* **Written request**: Quote each line of the material verbatim, without the pictures.

━━ Collected data

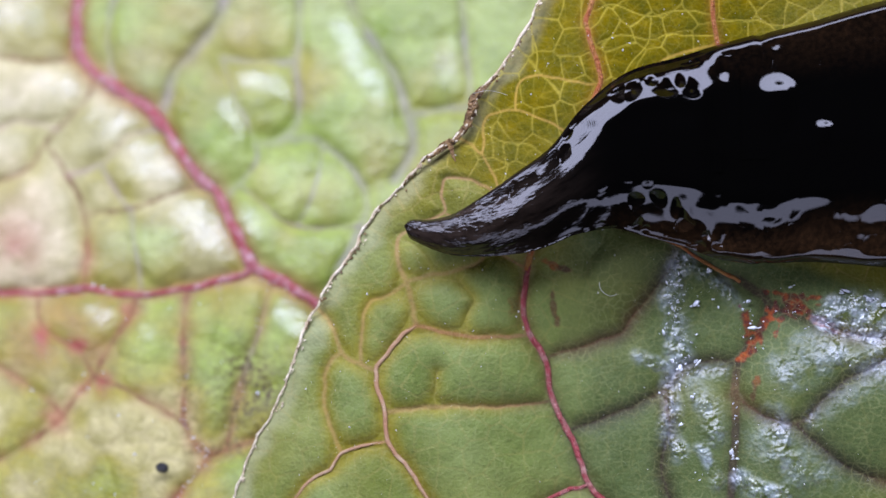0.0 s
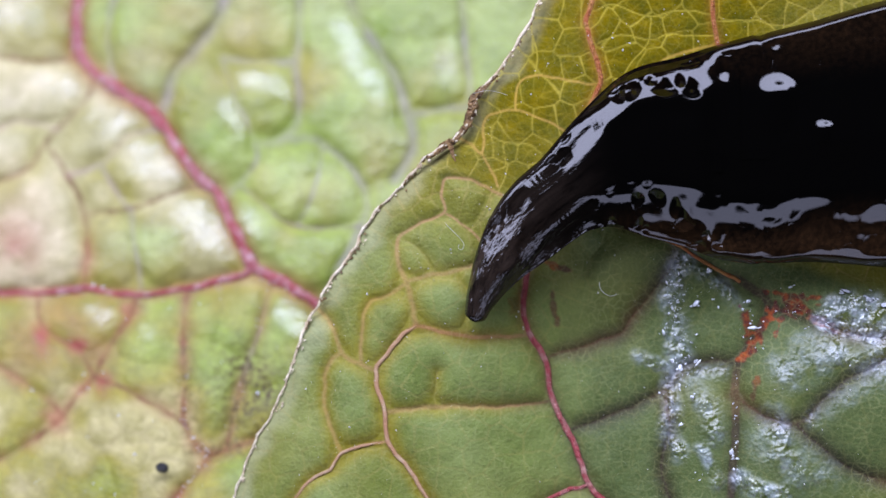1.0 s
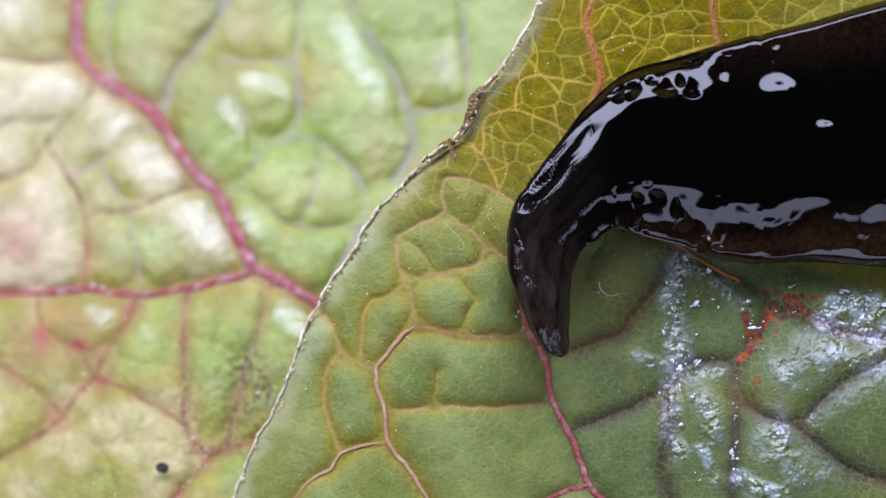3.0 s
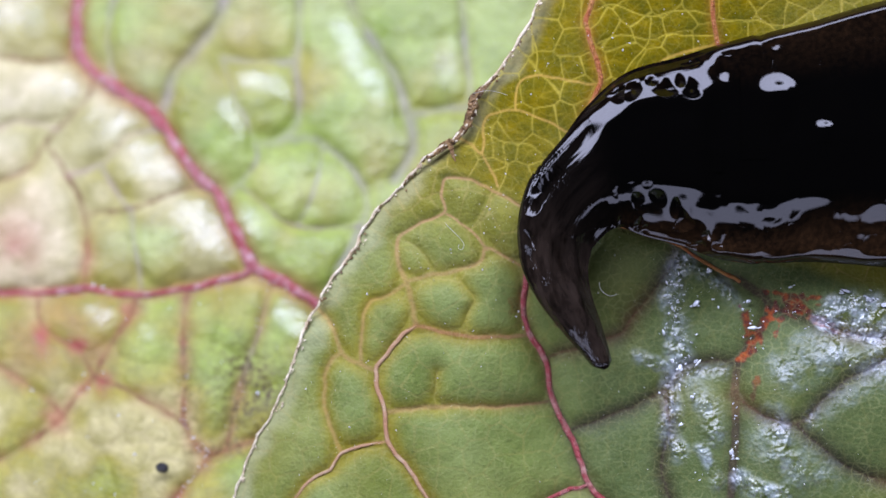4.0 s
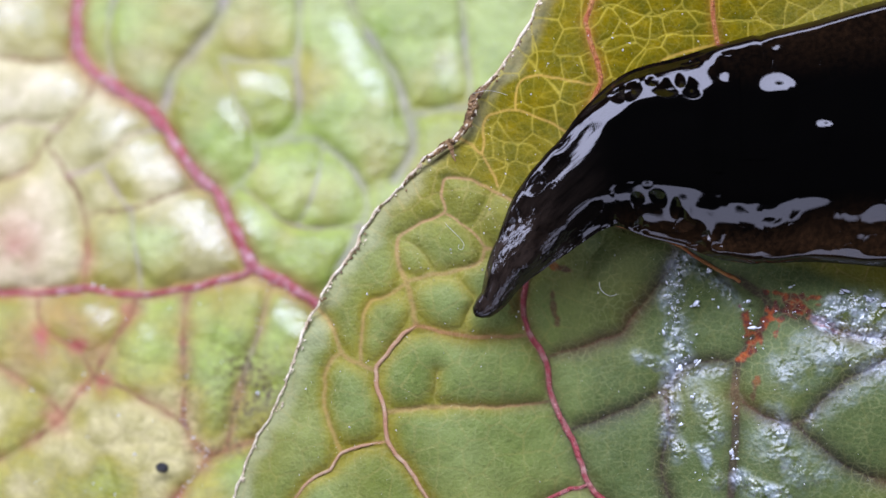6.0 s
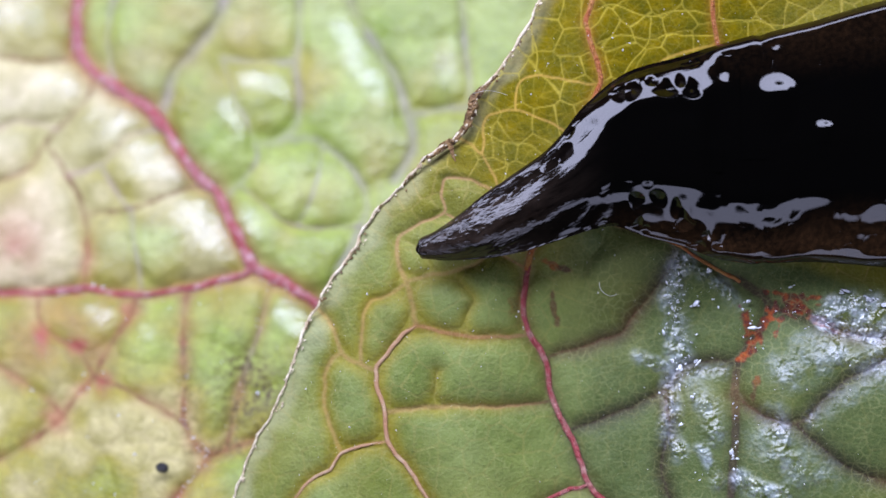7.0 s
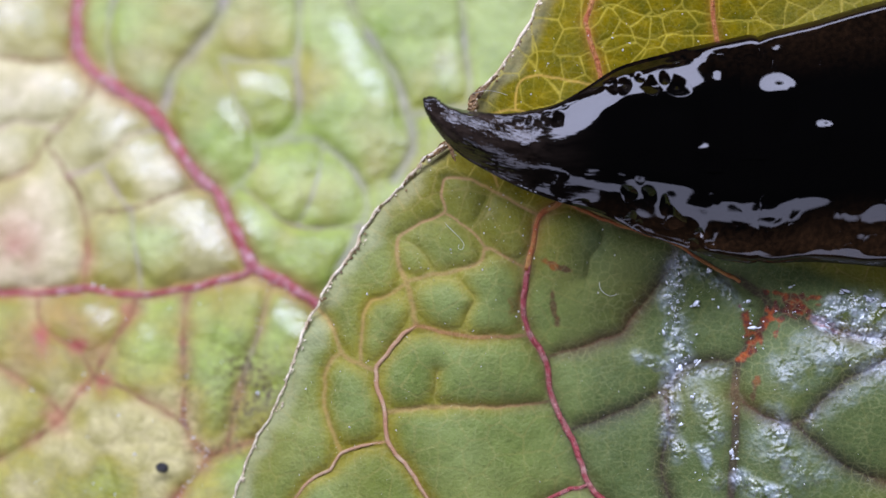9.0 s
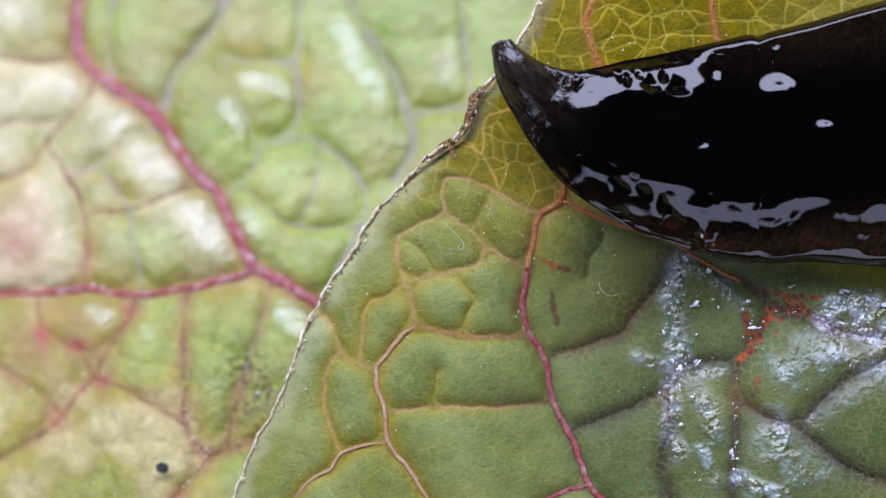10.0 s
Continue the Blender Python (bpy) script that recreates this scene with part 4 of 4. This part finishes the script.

━━━━

* **Task output**:
0.0 s
1.0 s
3.0 s
4.0 s
6.0 s
7.0 s
9.0 s
10.0 s
Continue the Blender Python (bpy) script that recreates this scene with part 4 of 4. This part finishes the script.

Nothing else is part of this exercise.